Do Employers Have to Re-Employ Injured Workers? – Ask The Expert
The human rights law duty to accommodate injured workers applies regardless of what workers comp requires.
Are we legally obligated to re-employ an injured worker returning from a work injury?
Yes, if you determine that there’s suitable work that the worker is capable of doing.
The duty to re-employ injured workers is complicated because it comes from 2 different laws:
- Workers Comp laws of 8 jurisdictions (MB, NB, NL, NS, ON, PEI, QC and YK) expressly require employers to re-hire workers after they suffer workplace injuries; and
- Human Rights laws require employers to make accommodations for workers with disabilities.
Keep in mind that most work-related injuries would constitute disabilities under human rights laws. Translation: All injured workers are entitled to accommodations to the point of undue hardship. And unlike workers comp re-employment requirements, the duty to accommodate applies in all parts of Canada.
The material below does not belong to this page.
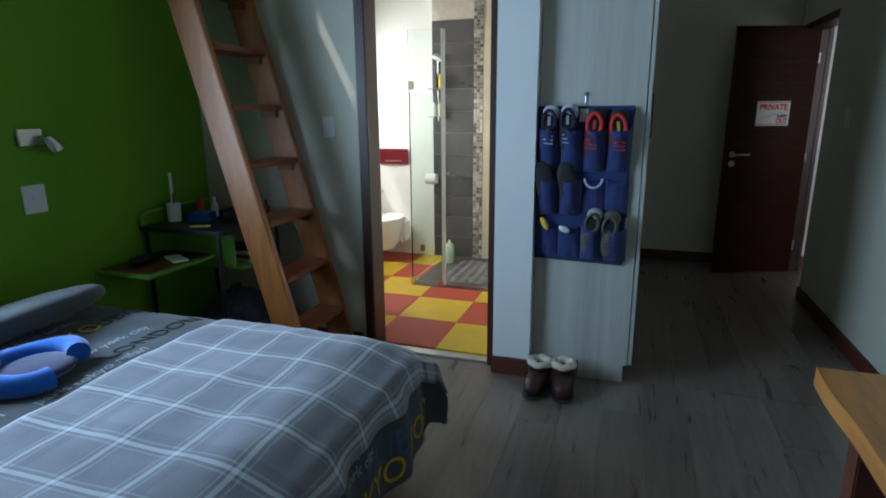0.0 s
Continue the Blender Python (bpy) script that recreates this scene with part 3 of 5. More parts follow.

In addition, the limitations that typically apply to workers comp re-employment (for example, they apply only to companies with at least a specific number of employees and to employees with a specific minimum amount of service) don’t apply to accommodation duties.
However, unlike the workers comp laws, the accommodation laws don’t specifically require employers to re-employ their injured workers. That may be a required accommodation; or it may be undue hardship. It all depends on the specific situation, especially the availability of suitable work. The one constant is that employers must at least consider accommodations, specifically by assessing the worker’s capabilities and determining if there are jobs suitable for those capabilities.